Step 450 discloses computing the working point of the quantile system using a function that receives the probability density from all quantile units density. In some cases, the false positive rate is a value multiplied by the probability density, for example 200% of average quantile BPS or PPS. Even under no attack due to the statistical nature of traffic distribution between the quantile units, there is a chance that when measuring the traffic a specific quantile unit will be 200% from the average of the rest of the quantile units. This event is called “probability density”, and the probability of such event should be very low, for example 0.00001
A port scanning attack may be declared in case the probability density is higher than the threshold for a number of consecutive detection time intervals on a specific quantile. The false positive rate may be computed by calculating the probability density to the power of the consecutive detection time intervals. This way, adjusting the required false positive rate may be performed by increasing the required number of consecutive detection time intervals. In addition, or alternatively, one may increase the number of samples per quantile as it changes the probability density. For example, the more sample you have the probability density is lower.

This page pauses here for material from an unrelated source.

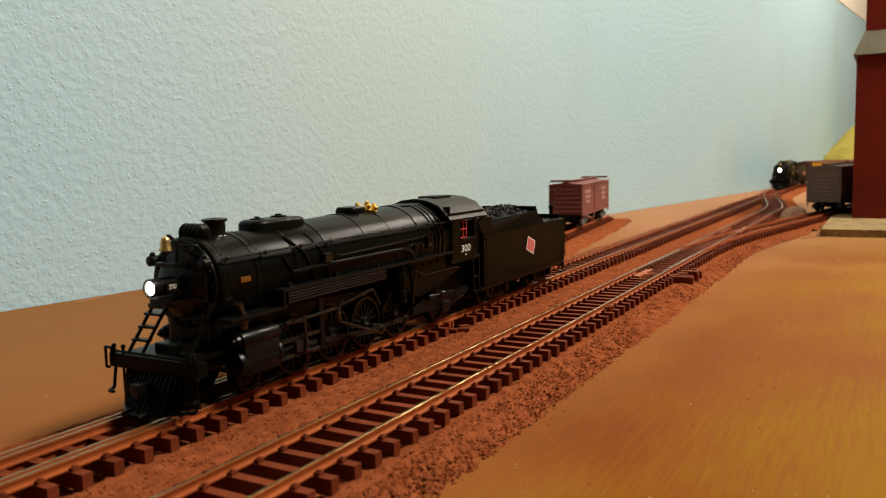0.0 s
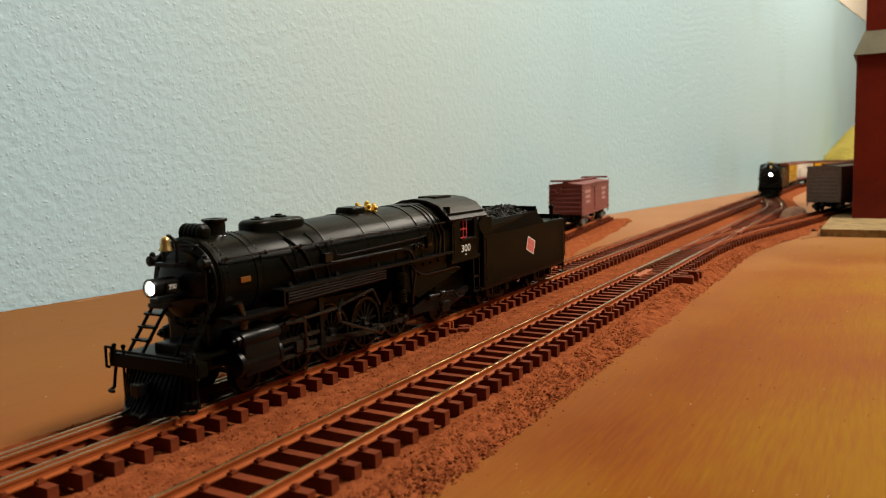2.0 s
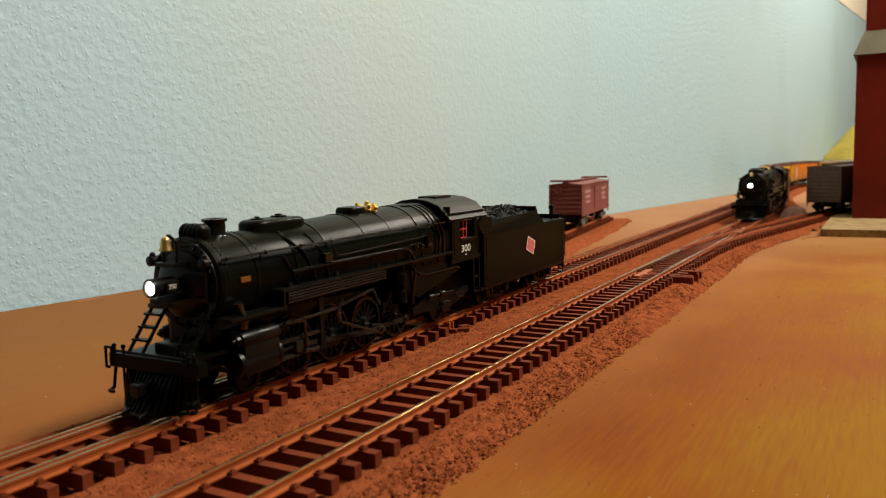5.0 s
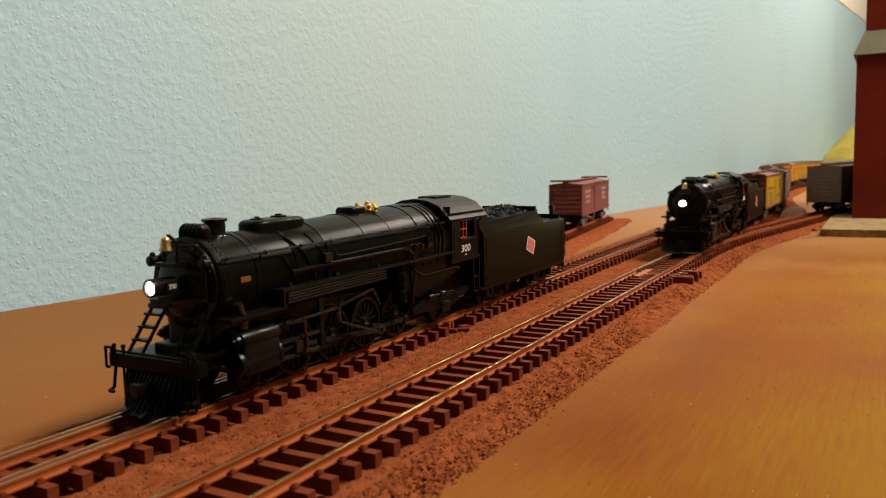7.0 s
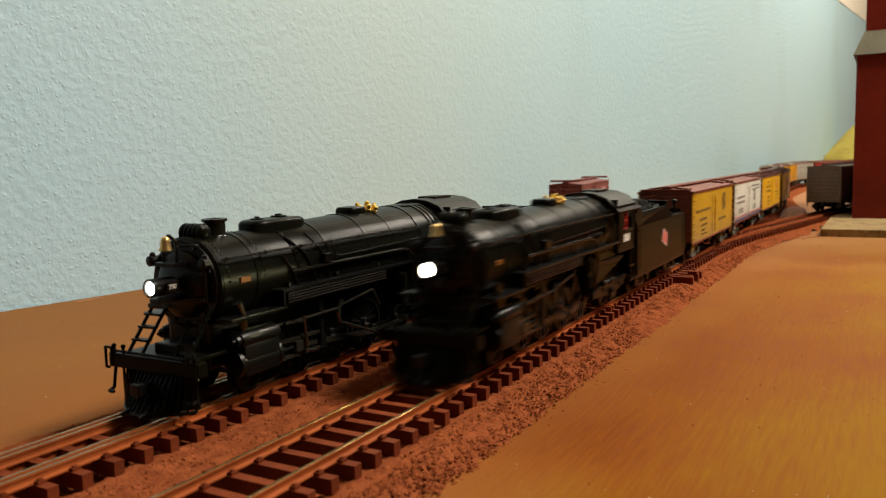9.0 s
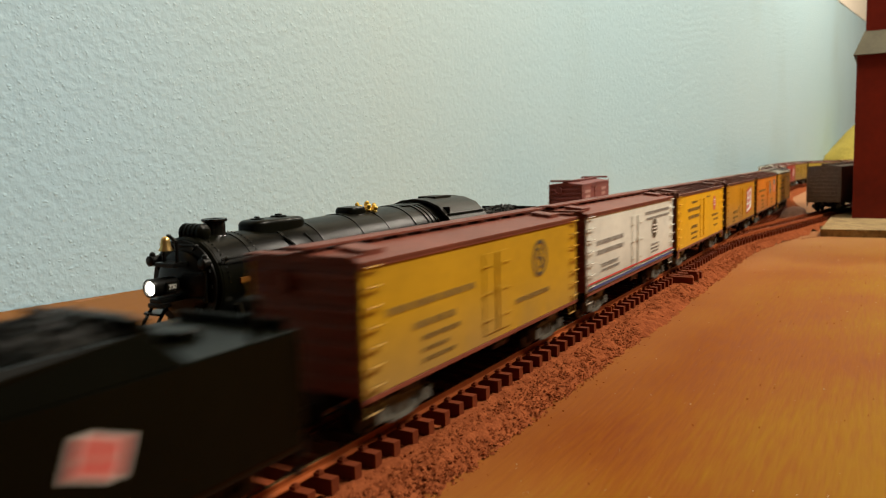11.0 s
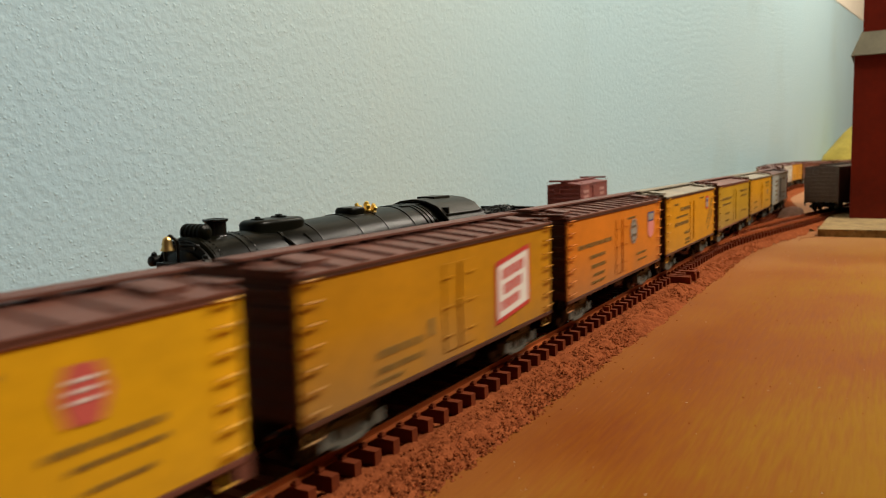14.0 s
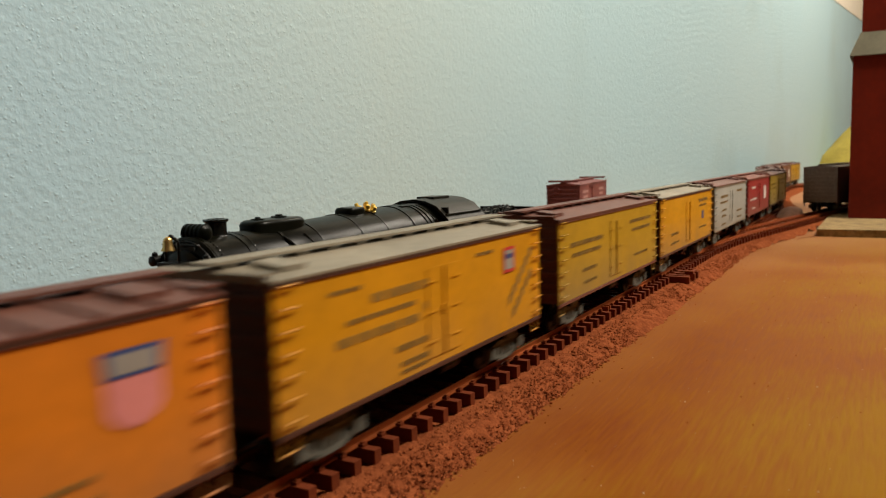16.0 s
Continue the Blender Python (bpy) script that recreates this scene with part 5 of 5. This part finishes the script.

It should be understood that the above description is merely exemplary and that there are various embodiments of the present invention that may be devised, mutatis mutandis, and that the features described in the above-described embodiments, and those not described herein, may be used separately or in any suitable combination; and the invention can be devised in accordance with embodiments not necessarily described above.
While the invention has been described with reference to exemplary embodiments, it will be understood by those skilled in the art that various changes may be made, and equivalents may be substituted for elements thereof without departing from the scope of the invention. In addition, many modifications may be made to adapt a particular situation or material to the teachings without departing from the essential scope thereof.